— Begin —

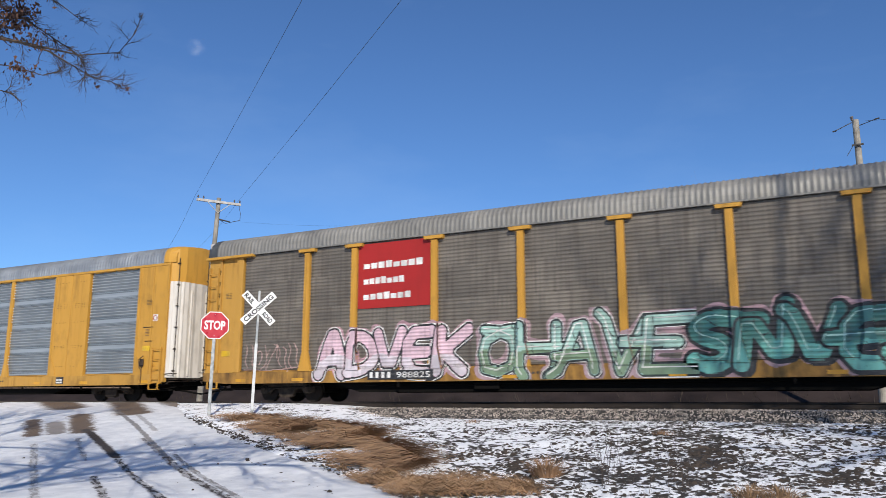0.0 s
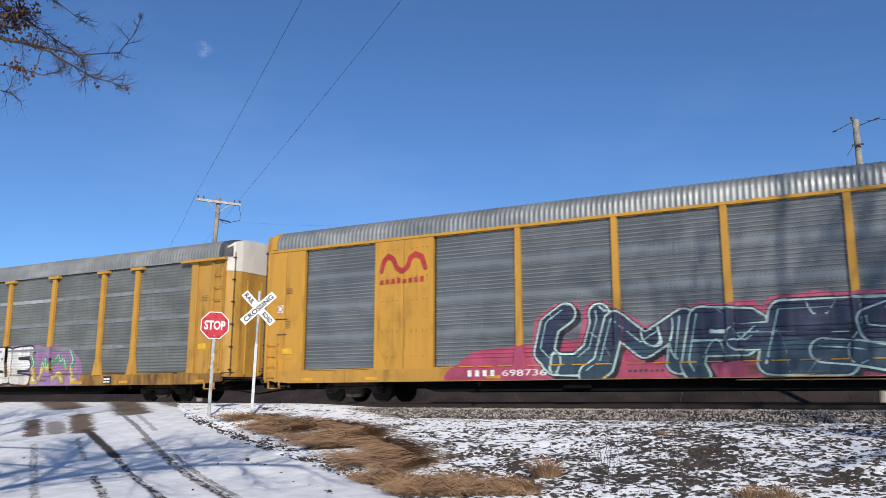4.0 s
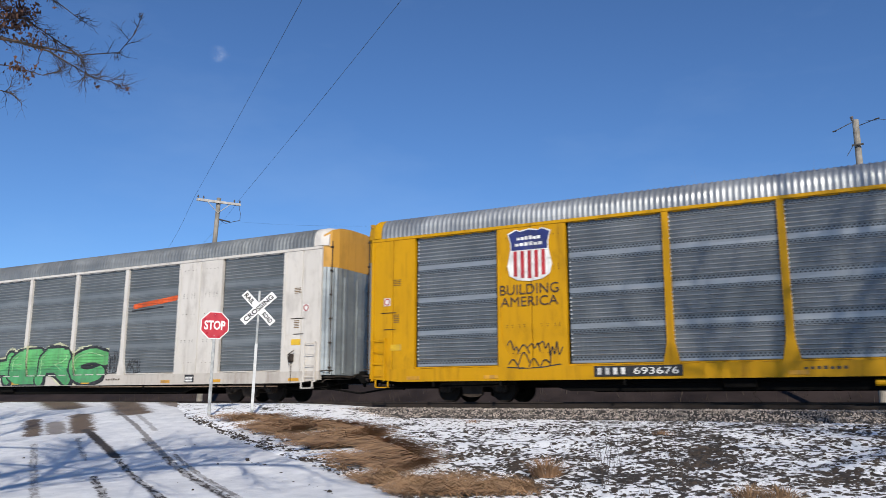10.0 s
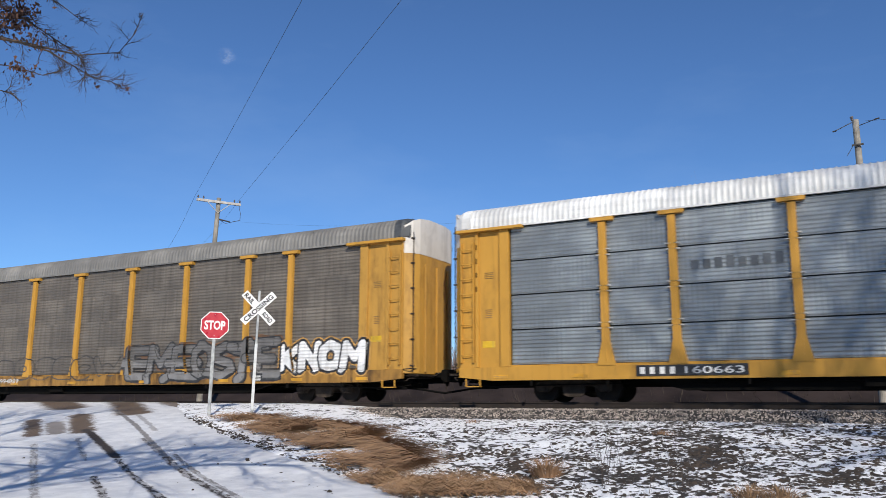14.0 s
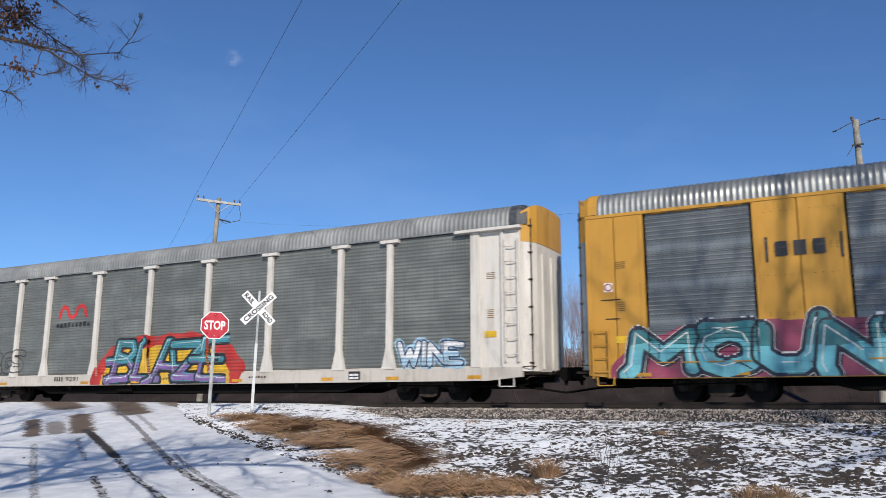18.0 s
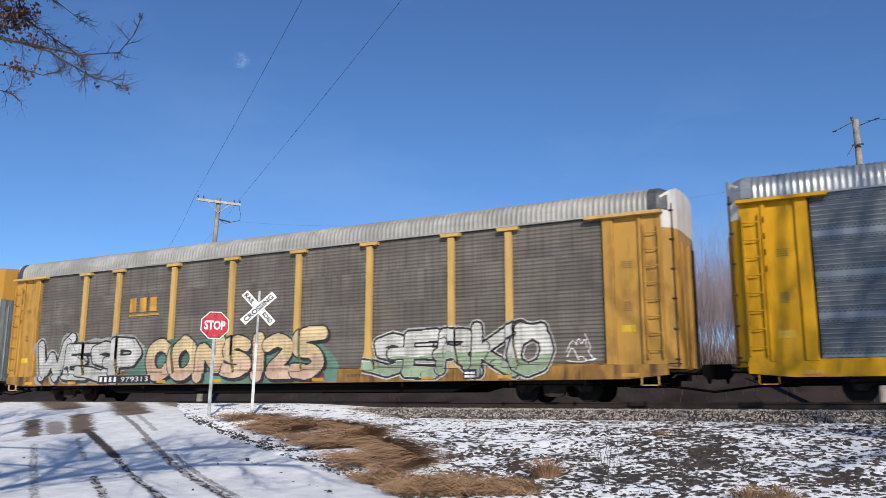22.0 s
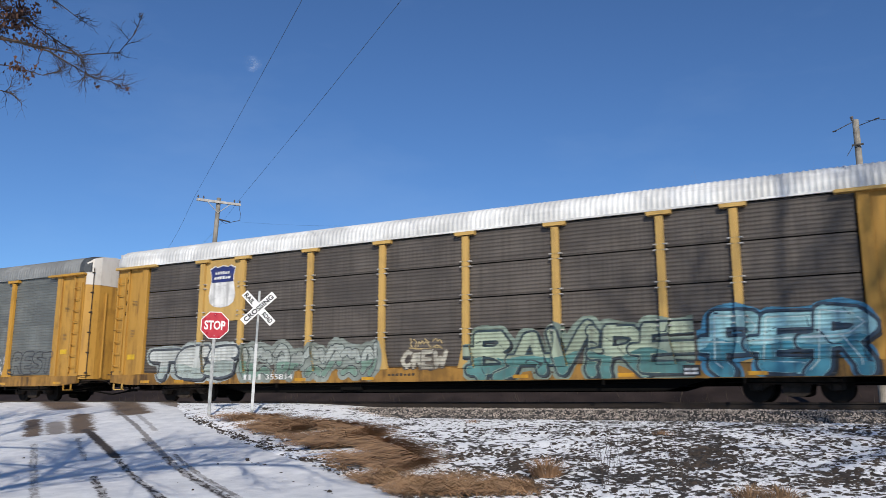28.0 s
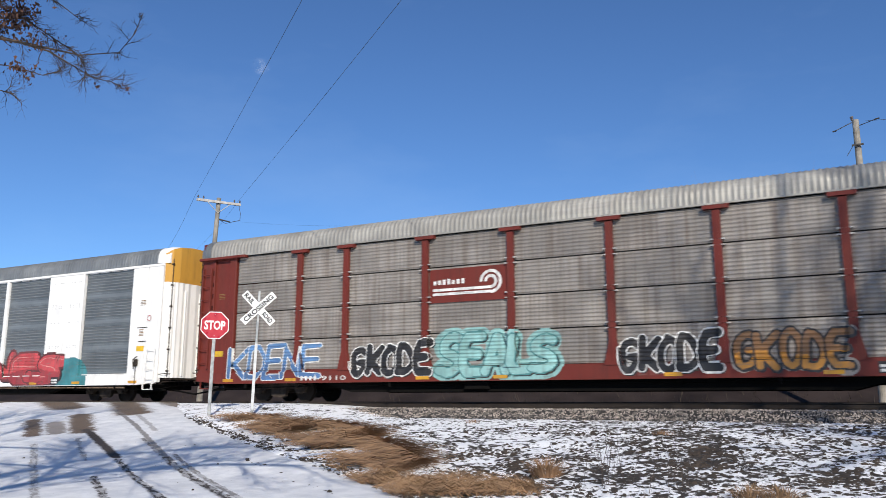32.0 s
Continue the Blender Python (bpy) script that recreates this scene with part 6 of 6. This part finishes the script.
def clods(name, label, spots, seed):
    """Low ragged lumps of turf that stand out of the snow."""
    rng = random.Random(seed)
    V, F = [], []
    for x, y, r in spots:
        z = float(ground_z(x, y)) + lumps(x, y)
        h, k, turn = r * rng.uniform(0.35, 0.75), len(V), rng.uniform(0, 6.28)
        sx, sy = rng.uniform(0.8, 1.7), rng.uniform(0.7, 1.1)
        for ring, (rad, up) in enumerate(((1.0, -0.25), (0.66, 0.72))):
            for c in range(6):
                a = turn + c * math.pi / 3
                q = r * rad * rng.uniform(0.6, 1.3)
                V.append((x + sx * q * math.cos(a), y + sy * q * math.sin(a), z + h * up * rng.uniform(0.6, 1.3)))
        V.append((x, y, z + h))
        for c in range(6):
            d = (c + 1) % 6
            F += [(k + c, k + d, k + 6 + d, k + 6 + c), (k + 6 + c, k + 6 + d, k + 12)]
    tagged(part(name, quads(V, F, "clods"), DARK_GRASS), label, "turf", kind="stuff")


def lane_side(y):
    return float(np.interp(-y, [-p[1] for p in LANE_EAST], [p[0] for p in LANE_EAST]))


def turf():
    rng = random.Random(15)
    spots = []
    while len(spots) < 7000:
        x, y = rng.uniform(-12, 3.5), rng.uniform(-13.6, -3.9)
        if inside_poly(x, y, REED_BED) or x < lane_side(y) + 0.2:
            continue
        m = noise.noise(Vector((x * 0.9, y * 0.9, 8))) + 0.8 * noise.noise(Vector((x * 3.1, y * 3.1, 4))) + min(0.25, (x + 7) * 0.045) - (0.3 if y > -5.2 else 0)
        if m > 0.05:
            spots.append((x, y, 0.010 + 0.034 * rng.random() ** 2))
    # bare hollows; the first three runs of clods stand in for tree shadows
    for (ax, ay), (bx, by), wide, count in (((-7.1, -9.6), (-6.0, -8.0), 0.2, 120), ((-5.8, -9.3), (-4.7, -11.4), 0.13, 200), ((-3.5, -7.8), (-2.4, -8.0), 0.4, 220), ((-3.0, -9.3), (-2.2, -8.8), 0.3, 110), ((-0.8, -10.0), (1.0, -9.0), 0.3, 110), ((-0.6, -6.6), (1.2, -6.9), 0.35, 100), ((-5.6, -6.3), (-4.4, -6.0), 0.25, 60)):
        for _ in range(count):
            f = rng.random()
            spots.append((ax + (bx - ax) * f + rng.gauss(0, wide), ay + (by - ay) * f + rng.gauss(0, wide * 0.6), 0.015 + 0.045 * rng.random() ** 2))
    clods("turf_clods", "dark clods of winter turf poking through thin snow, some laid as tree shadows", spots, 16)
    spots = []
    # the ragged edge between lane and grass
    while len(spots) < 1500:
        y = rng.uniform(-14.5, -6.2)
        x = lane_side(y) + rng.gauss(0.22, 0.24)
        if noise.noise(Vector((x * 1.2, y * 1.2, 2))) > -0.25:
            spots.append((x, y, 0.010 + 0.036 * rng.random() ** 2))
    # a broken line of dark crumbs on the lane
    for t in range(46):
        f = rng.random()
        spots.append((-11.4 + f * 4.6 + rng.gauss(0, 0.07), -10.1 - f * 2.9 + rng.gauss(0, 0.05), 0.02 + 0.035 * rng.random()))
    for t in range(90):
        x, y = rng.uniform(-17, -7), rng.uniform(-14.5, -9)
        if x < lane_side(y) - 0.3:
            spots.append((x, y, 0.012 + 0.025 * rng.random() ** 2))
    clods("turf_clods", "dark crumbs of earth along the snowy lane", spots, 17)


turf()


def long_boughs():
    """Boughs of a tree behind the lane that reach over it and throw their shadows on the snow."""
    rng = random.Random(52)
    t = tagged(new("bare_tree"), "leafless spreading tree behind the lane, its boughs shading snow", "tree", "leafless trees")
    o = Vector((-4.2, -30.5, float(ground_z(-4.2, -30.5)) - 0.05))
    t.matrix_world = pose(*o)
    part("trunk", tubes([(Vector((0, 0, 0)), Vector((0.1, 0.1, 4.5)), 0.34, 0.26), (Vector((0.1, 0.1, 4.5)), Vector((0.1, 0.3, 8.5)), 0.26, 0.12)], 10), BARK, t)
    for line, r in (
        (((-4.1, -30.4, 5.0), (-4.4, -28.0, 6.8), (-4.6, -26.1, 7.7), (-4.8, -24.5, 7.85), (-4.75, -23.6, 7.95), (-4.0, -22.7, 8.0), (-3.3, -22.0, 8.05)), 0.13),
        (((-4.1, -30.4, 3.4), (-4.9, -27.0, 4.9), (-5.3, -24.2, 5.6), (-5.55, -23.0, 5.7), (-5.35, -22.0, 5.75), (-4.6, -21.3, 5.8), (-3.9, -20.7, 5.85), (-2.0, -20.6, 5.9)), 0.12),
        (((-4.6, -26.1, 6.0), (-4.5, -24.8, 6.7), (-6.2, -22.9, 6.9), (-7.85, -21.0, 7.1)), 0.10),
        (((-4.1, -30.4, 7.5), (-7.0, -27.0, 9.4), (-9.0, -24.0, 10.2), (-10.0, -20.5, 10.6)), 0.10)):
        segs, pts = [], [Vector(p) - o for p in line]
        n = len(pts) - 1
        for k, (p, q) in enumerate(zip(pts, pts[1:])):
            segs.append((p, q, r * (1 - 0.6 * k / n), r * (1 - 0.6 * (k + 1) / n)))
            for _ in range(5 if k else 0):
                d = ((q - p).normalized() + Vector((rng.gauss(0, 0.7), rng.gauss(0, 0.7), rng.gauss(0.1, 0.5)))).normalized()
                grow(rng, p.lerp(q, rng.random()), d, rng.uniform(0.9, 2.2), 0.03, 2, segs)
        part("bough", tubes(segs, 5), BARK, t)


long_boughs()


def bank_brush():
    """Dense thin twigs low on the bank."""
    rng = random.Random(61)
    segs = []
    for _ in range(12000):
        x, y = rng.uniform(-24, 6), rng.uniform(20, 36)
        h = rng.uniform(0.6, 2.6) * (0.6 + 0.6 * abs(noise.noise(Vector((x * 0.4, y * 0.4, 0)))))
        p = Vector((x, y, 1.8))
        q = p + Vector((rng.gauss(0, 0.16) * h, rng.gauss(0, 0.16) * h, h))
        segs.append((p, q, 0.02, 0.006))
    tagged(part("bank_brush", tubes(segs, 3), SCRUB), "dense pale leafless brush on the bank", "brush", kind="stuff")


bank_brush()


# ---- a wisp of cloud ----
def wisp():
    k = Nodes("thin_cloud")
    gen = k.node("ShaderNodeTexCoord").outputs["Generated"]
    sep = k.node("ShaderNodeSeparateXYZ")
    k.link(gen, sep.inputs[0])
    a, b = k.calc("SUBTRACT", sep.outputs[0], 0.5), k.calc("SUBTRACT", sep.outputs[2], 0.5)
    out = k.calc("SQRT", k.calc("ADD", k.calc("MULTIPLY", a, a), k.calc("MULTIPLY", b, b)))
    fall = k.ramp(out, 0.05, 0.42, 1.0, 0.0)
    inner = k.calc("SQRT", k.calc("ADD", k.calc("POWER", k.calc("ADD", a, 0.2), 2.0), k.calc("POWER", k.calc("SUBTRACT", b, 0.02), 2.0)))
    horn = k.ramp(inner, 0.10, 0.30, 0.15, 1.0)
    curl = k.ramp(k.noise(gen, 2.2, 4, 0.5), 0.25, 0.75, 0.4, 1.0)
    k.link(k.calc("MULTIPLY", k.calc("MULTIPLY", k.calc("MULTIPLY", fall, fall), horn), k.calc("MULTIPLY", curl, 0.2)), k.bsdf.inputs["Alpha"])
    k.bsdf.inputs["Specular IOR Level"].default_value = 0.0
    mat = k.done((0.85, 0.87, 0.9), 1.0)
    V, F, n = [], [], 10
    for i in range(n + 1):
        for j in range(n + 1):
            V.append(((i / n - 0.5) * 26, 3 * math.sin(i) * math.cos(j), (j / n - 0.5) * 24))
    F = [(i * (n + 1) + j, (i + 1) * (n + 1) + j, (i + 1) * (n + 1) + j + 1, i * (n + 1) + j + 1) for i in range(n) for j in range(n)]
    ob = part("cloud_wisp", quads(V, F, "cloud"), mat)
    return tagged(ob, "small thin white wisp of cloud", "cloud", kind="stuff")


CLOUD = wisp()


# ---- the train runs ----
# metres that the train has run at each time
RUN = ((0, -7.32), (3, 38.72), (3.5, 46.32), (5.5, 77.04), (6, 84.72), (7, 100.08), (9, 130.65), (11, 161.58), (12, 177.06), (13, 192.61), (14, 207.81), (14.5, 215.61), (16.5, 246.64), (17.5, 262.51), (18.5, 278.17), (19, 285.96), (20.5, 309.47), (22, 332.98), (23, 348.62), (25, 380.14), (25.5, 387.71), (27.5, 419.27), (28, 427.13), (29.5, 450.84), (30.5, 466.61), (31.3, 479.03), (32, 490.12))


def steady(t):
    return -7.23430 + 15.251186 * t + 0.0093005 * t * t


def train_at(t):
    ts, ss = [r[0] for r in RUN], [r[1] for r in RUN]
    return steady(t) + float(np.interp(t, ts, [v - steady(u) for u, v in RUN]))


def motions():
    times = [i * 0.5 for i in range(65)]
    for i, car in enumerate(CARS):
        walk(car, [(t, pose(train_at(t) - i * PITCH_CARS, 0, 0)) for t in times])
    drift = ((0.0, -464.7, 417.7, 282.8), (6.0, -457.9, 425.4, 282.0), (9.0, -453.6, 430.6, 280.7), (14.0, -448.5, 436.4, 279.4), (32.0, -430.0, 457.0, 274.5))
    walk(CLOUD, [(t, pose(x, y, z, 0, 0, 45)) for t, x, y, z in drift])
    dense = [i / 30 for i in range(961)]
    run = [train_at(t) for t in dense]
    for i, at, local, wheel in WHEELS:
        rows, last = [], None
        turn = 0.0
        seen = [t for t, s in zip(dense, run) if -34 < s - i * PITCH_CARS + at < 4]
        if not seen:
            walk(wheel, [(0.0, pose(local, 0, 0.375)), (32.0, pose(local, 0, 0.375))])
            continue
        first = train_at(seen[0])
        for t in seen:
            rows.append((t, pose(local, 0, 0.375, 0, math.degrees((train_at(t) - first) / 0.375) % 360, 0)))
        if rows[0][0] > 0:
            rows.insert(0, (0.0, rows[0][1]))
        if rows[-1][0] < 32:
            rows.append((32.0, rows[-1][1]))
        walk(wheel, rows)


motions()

— End —

Exercise description
Report every line containing the word "that" from the listing above.

Final answer
Continue the Blender Python (bpy) script that recreates this scene with part 6 of 6. This part finishes the script.
    """Low ragged lumps of turf that stand out of the snow."""
    """Boughs of a tree behind the lane that reach over it and throw their shadows on the snow."""
# metres that the train has run at each time